Mortalidad


Amanece fresca la mañana, clara en su pulcra exactitud de perfiles. La acompaña la música de Maurice Ravel: un violín y un piano. El violín va perdiéndose por circunvoluciones que se alejan mientras el piano prosigue su paso demorado entre los agudos y los graves. Parece estar de acuerdo con la mañana que avanza con lentitud, a trompicones, alejada de tantos afanes ahora fútiles.
Hay quien, por decisión o imposición – o las dos razones – decide situarse al margen, al menos durante un tiempo. Así, Fernando Savater.
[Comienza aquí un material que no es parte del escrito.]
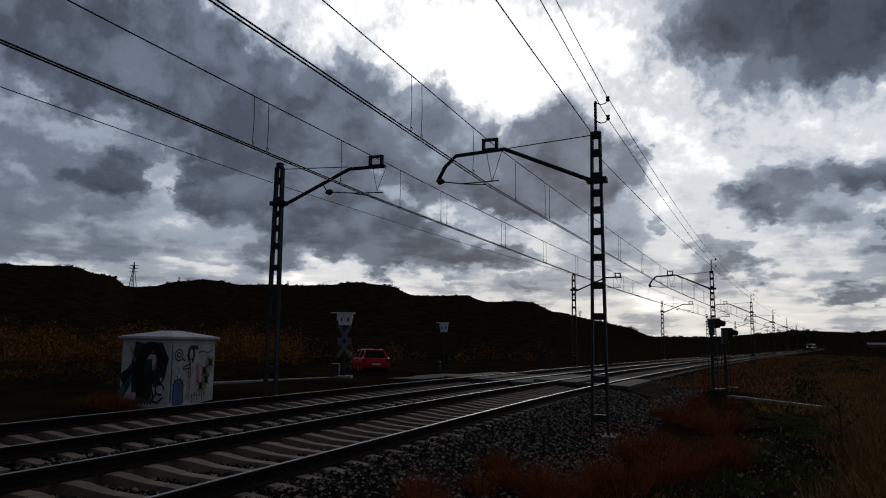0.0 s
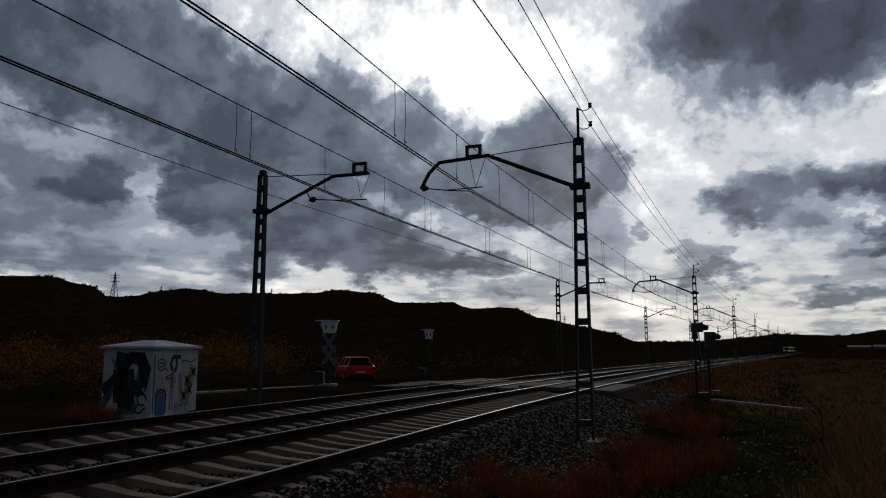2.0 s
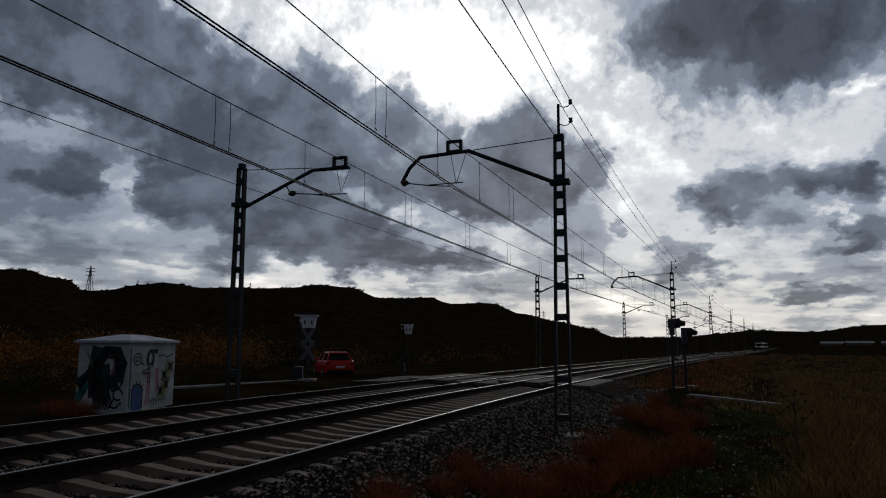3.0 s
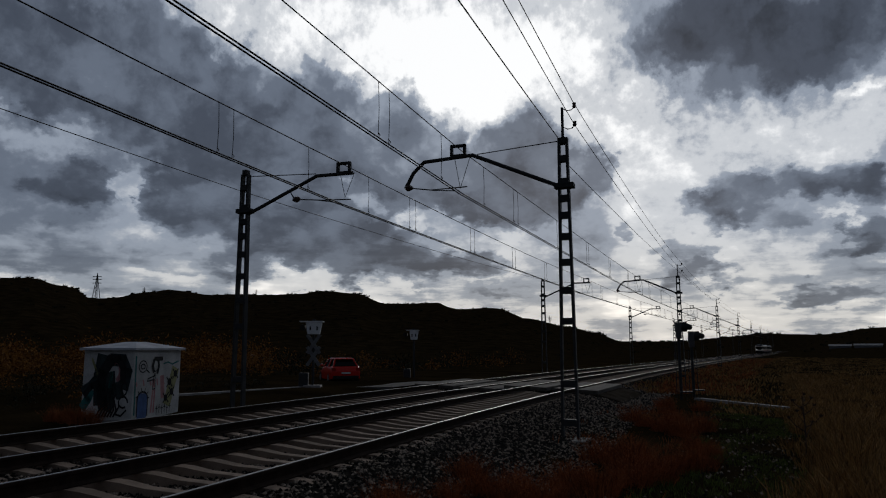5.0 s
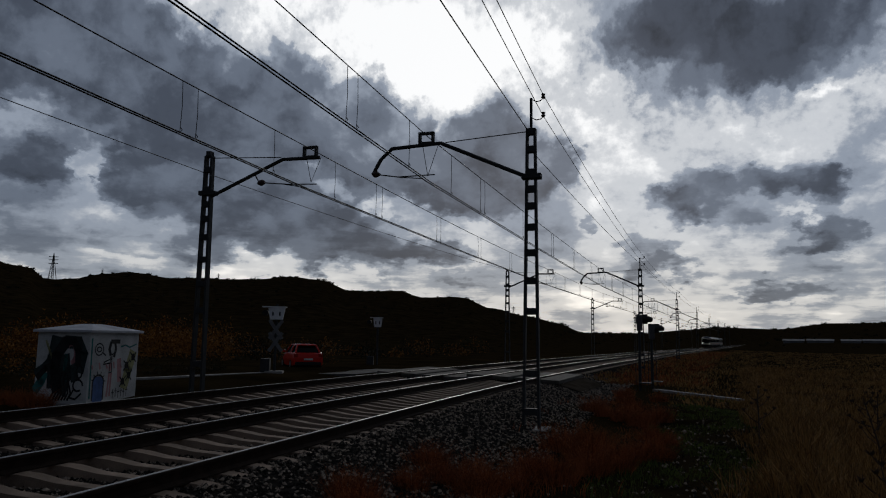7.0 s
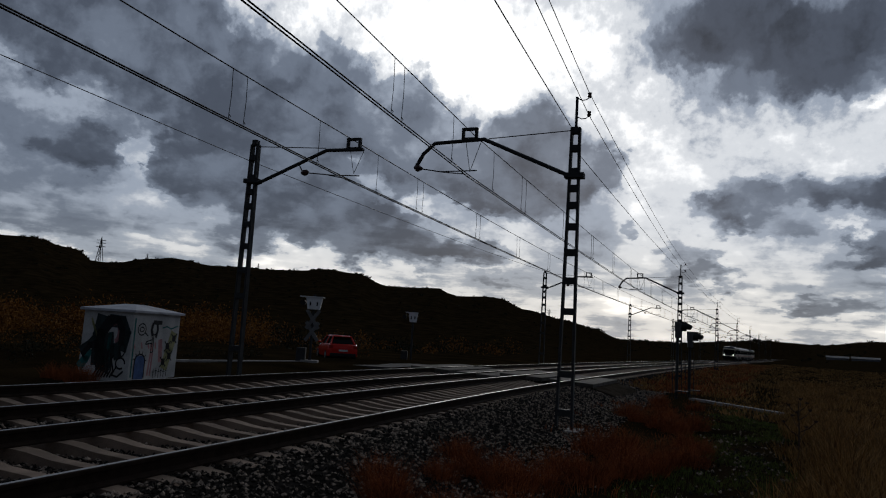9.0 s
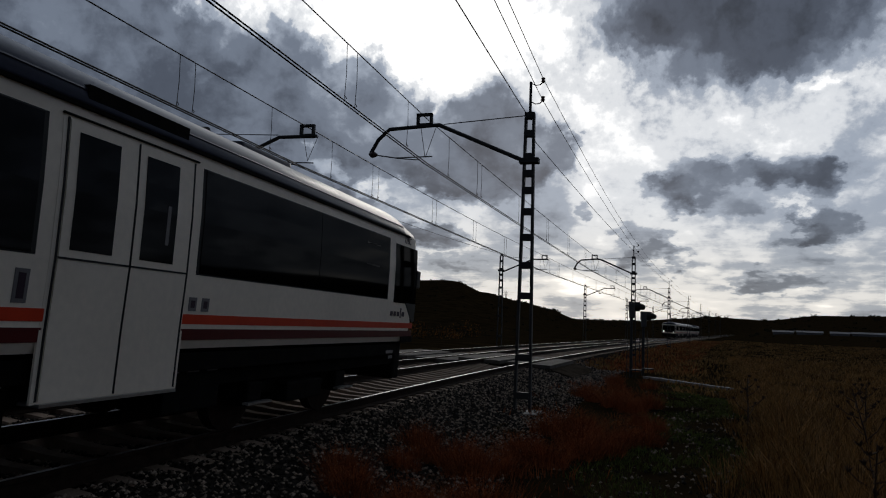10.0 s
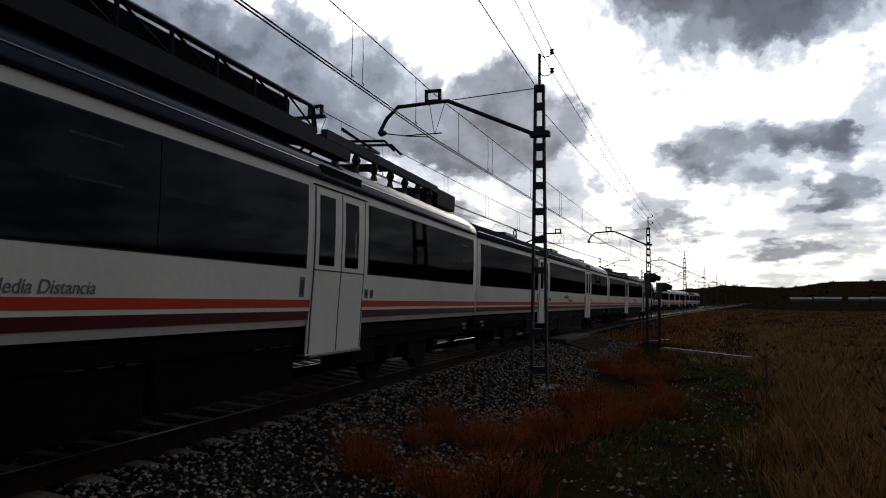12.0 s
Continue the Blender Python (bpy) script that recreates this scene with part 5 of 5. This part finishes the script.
for _ in range(36000):
    y = 2.5 + 34 * rng.random() ** 1.5
    off = rng.uniform(0.05, 3.1) if rng.random() < 0.72 else rng.uniform(-7.2, 0.05)
    x = line_x(y) + off
    z = verge_z(x, y)
    if -2.2 < off < 0.34 and y > 2.6 and abs((y - 0.09 * (off + 0.87) - SLEEPER_0 + 0.28) % SLEEPER_GAP - 0.28) < 0.115:
        continue
    if off < 0.45:
        z += 0.02 * rng.random()
    stone(x, y, z + 0.008, rng.uniform(0.016, 0.034) * (1 + 0.014 * y))
# filling between the sleepers of both tracks
for _ in range(16000):
    y = 2.6 + 24 * rng.random() ** 1.4
    off = rng.uniform(-2.0, 0.0) if rng.random() < 0.6 else rng.uniform(-7.0, -2.0)
    if abs((y - 0.09 * (off + (0.87 if off > -2.2 else 4.68)) - SLEEPER_0 + 0.28) % SLEEPER_GAP - 0.28) < 0.12 and (off > -2.2 or -6.0 < off < -3.4):
        continue
    x = line_x(y) + off
    stone(x, y, verge_z(x, y) + 0.012, rng.uniform(0.018, 0.034) * (1 + 0.012 * y))
for _ in range(1300):
    y = 3.5 + 24 * rng.random() ** 1.2
    x = rng.uniform(2.4, 5.2)
    stone(x, y, ground_z(x, y) + 0.004, rng.uniform(0.012, 0.036))
for _ in range(6000):
    y = rng.uniform(-9, 3)
    off = rng.uniform(0.05, 3.0)
    x = line_x(y) + off
    stone(x, y, verge_z(x, y) + 0.01, rng.uniform(0.022, 0.045))
# pale stones strewn along the trodden path
for _ in range(480):
    y = 3.0 + 15 * rng.random() ** 1.2
    x = 4.0 + 0.02 * y + rng.gauss(0, 0.42)
    stone(x, y, verge_z(x, y) + 0.035, rng.uniform(0.015, 0.042))
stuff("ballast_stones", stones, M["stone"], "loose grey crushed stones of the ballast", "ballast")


# ---------------------------------------------------------------- what moves
def motions():
    times = [0.5 * k for k in range(25)]
    for ob, back in ((leading, 0.5), (middle, 1.5), (powered, 2.5)):
        walk(ob, [(t, carriage_pose(near_front(t) - (back - 0.5) * PITCH - CAR / 2, NEAR)) for t in times])
    for ob, back in ((oncoming_head, 0), (oncoming_mid, 1), (oncoming_tail, 2)):
        turned = back < 2
        walk(ob, [(t, carriage_pose(oncoming_front(t) + back * PITCH + CAR / 2, FAR, turned)) for t in times])


motions()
El desconsuelo por el fallecimiento de su mujer lo lleva a hablar de un tiempo ya pasado pero presente sin remedio. Savater ha escrito un gran libro en que recordaba su vida juntos y era, en cierto modo, una reflexión sobre la mortalidad desde el punto de vista del que se queda. En realidad, es el único que tenemos. Somos mortales, nos repetimos casi todos los días, aún más cuantos más años cumplimos. No obstante, la mortalidad solo la padecen los que quedan vivos. Un tiempo – que en muchos casos dura hasta el fin de la vida – de ausencia y de recuerdo que intenta, vanamente, llenar el vacío. Solo queda el recuerdo, que va deshilachándose; a veces quedan las palabras: las cartas que escribimos y nos escribieron; o algunas fotos, tan hirientes cuando volvemos a verlas. Quedan también las lecturas compartidas o los recuerdos comprados en algunos viajes o los muebles que esa persona eligió.
Rodeados como estamos estos días por la muerte como hace mucho que nunca hemos estado, hay quien pierde su tiempo en peleas que resultan estériles. En estos momentos es cuando más claramente se ve que el poco sentido que tienen ciertas pataletas, egocentrismos y afán de mando. 
Era todo sólido, eso creíamos, hasta que llega la naturaleza y nos zamarrea. Queda la vida interna vivida con pasión. La vida del que se aparta llegado un momento en su vida.